Once your baby is 1 year old, he is more toddler than baby, moving around and perhaps even walking. His appetite will usually decrease and weight gain will slow, but his need for nutritious food is still high. Your goals for feeding a 1-year-old should be to offer a variety of foods and teach him to feed himself. The more foods he is exposed to, the more likely he will be to have a varied, healthy diet.
Choose whole grain cooked cereals for breakfast, such as oatmeal, and add 118ml. full-fat milk and part of a banana. You can substitute your child's favourites within these food groups, such as whole grain bread with peanut butter along with a small amount of orange juice and milk. Your child will need the energy from whole milk at this age; you can switch to low-fat milk once he turns 2.
Your toddler can eat many of the same foods as you at lunch time, but you may want to offer them separated instead of in a sandwich so he can feed himself what he wants. Consider one slice of bread with butter, some chicken and some cooked, quartered carrots along with a glass of milk. Tuna with a little mayonnaise is another option. Hot dogs tend to be popular with kids, but be sure to quarter them since they can cause choking in toddlers.
Dinner for your 1-year-old will also be similar to yours, just much smaller. Choose an ounce or two of meat, a couple of tablespoons of vegetables, some whole grain pasta or rice and milk. Try to vary the foods you offer as much as possible. Some children must be offered a food more than a dozen times before they will try it, and more than that before they will eat it consistently. Model the behaviour you want to see in your toddler. If he sees you eating vegetables, eventually he'll want to try them, too.

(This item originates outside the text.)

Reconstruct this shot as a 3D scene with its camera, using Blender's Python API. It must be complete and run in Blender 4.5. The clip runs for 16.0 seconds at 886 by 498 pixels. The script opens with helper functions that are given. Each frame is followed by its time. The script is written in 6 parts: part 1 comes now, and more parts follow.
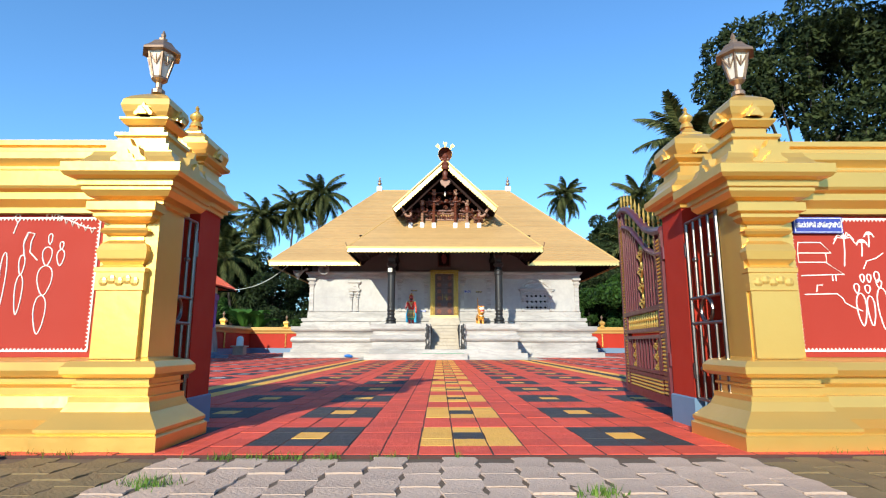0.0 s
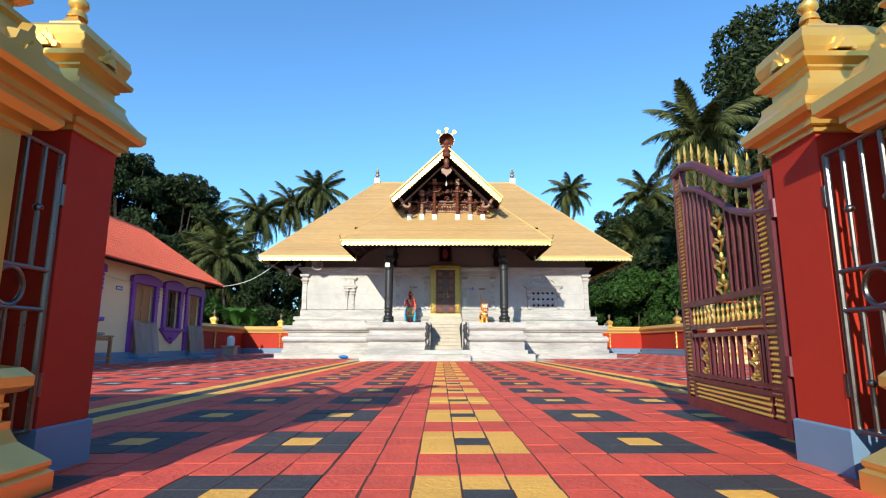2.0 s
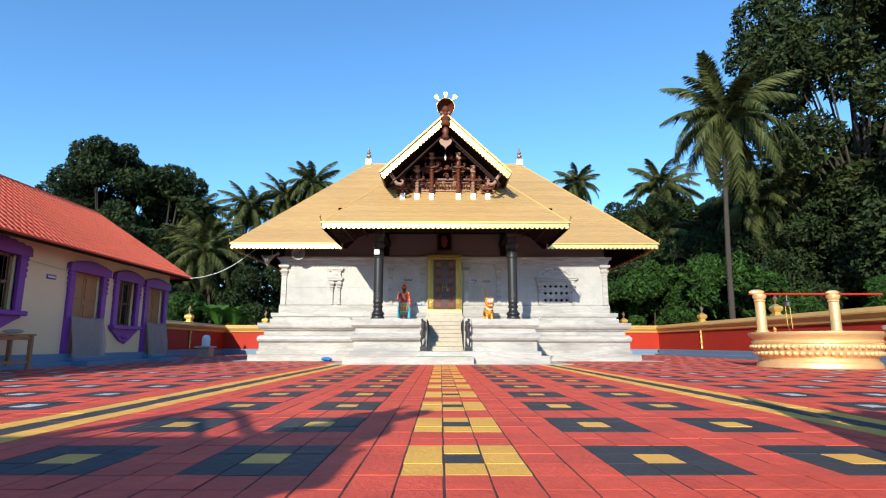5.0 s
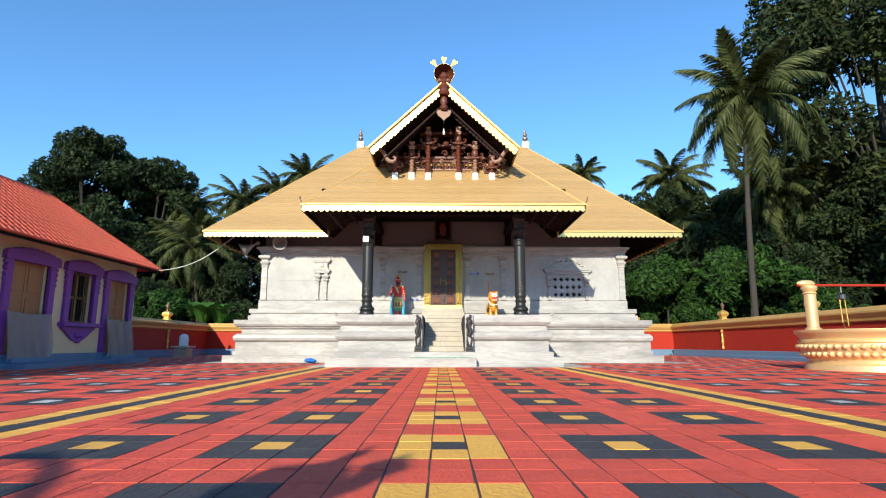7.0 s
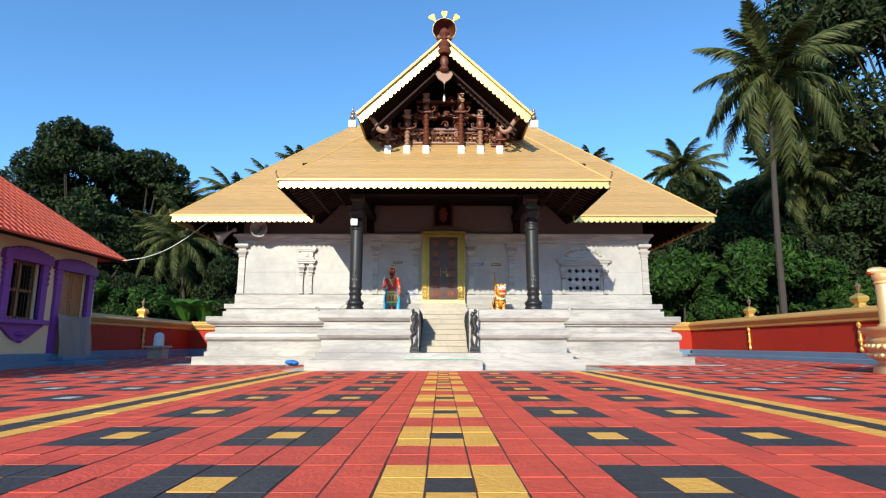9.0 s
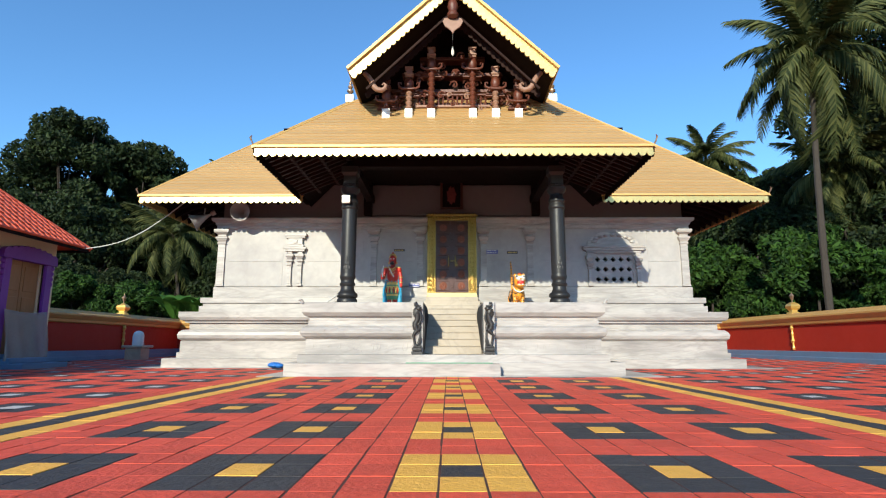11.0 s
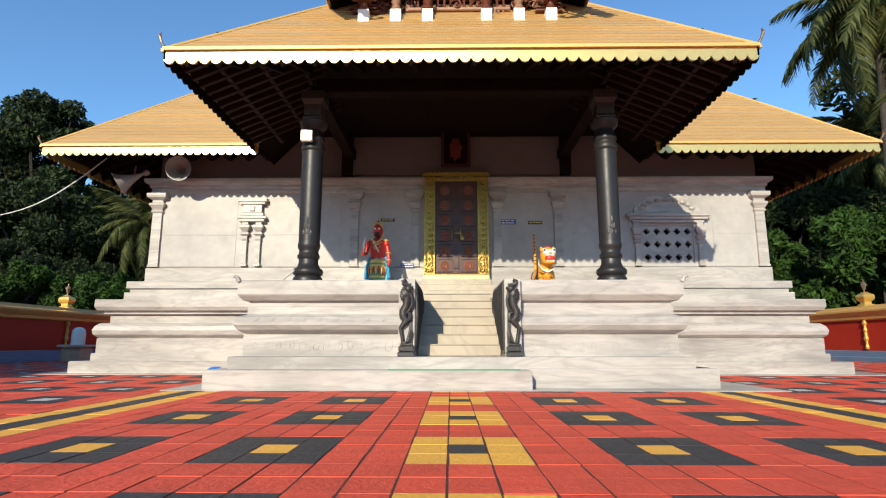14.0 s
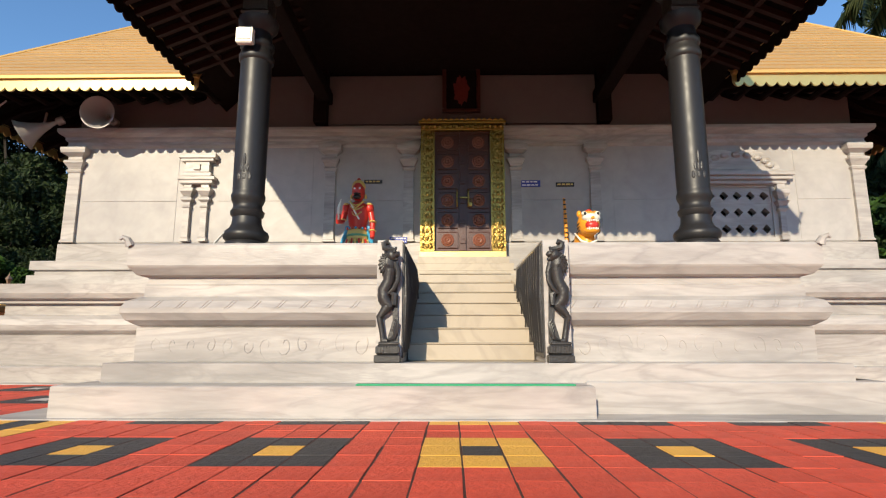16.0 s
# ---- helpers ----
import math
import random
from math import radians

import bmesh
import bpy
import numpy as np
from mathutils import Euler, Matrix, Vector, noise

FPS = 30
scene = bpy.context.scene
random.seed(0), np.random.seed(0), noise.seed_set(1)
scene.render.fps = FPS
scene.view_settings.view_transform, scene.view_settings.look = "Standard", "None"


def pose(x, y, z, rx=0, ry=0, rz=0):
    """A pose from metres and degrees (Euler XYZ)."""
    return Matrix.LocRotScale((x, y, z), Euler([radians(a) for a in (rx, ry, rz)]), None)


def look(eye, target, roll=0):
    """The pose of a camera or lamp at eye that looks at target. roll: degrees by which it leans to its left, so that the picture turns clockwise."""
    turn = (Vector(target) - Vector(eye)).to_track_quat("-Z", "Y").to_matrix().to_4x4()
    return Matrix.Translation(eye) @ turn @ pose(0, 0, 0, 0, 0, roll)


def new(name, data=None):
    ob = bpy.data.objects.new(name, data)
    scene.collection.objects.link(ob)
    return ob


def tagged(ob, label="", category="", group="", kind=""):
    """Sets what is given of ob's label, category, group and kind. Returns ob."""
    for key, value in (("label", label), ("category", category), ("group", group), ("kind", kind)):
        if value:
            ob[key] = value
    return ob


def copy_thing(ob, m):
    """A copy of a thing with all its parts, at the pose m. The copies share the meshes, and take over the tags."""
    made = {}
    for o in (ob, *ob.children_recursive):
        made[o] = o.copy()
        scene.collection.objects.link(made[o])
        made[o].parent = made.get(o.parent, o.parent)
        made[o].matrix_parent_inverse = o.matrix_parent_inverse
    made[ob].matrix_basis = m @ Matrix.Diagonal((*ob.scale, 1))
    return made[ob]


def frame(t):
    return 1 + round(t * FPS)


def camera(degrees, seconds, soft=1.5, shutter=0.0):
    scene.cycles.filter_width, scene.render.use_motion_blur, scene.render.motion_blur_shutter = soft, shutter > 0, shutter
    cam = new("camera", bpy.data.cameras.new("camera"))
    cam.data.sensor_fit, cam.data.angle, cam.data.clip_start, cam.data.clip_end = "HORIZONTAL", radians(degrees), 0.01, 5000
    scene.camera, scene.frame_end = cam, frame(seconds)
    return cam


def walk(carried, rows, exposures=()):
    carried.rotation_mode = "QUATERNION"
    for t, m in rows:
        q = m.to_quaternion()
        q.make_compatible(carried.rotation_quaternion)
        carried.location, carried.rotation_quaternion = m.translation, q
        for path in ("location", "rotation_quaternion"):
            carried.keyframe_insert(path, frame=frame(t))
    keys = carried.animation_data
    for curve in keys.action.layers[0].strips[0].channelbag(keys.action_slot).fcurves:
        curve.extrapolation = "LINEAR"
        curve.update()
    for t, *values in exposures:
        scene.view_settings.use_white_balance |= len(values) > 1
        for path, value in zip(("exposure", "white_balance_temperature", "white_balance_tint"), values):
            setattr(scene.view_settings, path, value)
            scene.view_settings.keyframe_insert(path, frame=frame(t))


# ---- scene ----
cam = camera(77.8, 16.0, soft=1.2)
K = 0.857  # metres in one unit of the plan
METRES, EYE, TILT, LEAN, TURN = 20.0 * K, 0.70 * K, 0.0, 0.0, -0.35
ROWS = [
    (0.0, 0.0, 0.0, 0.0, -0.0, 9.82, -0.0),
    (0.5, -0.0004, 0.0194, -0.0002, 0.04, 9.83, -0.0),
    (1.0, -0.0007, 0.041, -0.0003, 0.05, 9.82, -0.02),
    (1.5, -0.0009, 0.0635, -0.0005, 0.06, 9.84, -0.05),
    (2.0, -0.0007, 0.0877, -0.0004, 0.08, 9.85, -0.05),
    (2.5, -0.0003, 0.1142, -0.0003, 0.07, 9.86, -0.08),
    (3.0, -0.0005, 0.1425, -0.0004, 0.08, 9.87, -0.07),
    (3.5, 0.0002, 0.1719, -0.0002, 0.08, 9.88, -0.06),
    (4.0, 0.0011, 0.2014, -0.0002, 0.09, 9.88, -0.06),
    (6.5, 0.0048, 0.3577, -0.0004, 0.13, 9.86, -0.05),
    (7.0, 0.0057, 0.3895, -0.0006, 0.13, 9.86, -0.05),
    (7.5, 0.0058, 0.4213, -0.0006, 0.14, 9.84, -0.05),
    (8.0, 0.0057, 0.4529, -0.0007, 0.15, 9.83, -0.06),
    (8.5, 0.0056, 0.4849, -0.0009, 0.17, 9.84, -0.06),
    (9.0, 0.0057, 0.5167, -0.0008, 0.18, 9.84, -0.05),
    (11.5, 0.0032, 0.6771, 0.0002, 1.05, 9.74, -0.05),
    (12.0, 0.0032, 0.7097, -0.0003, 1.07, 9.75, -0.03),
    (12.5, 0.0037, 0.7428, -0.0005, 1.09, 9.75, -0.04),
    (13.0, 0.0033, 0.7762, -0.0009, 1.11, 9.74, -0.03),
    (13.5, 0.0019, 0.8107, -0.0016, 1.12, 9.74, -0.01),
    (14.0, 0.0007, 0.8462, -0.0022, 1.16, 9.74, -0.03),
    (14.5, -0.0004, 0.8808, -0.0024, 1.17, 9.73, -0.02),
    (15.0, -0.0018, 0.9213, -0.0028, 1.2, 9.73, 0.01),
    (15.5, -0.0026, 0.9578, -0.0032, 1.21, 9.73, -0.03),
    (16.0, -0.0039, 0.9997, -0.0028, 1.22, 9.66, 0.01),
]
EXPOSURES = [(0.0, 0.70, 5850, 2), (4.0, 0.70, 5850, 2), (9.0, 0.62, 5850, 2), (12.5, 0.52, 6050, 3), (14.5, 0.50, 6450, 6), (16.0, 0.44, 6650, 8)]
walk(cam, [(t, pose(-0.22 * K, 0, EYE, TILT, LEAN, TURN) @ pose(METRES * x, METRES * y, METRES * z, 90 + pitch, roll, yaw)) for t, x, y, z, yaw, pitch, roll in ROWS], EXPOSURES)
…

Your 1-year-old will need morning and afternoon snacks as well as milk before bed to keep him full. Children this age can't eat a lot of food at one time, so small meals and snacks will give him the energy he needs. Offer nutritious foods such as fruit, graham crackers or whole grain crackers, yoghurt, cheese and even cooked vegetables. Serve water when he is thirsty and limit juice and milk to one small serving of juice and four to six small glasses of milk so your toddler has room for other more nutritious foods.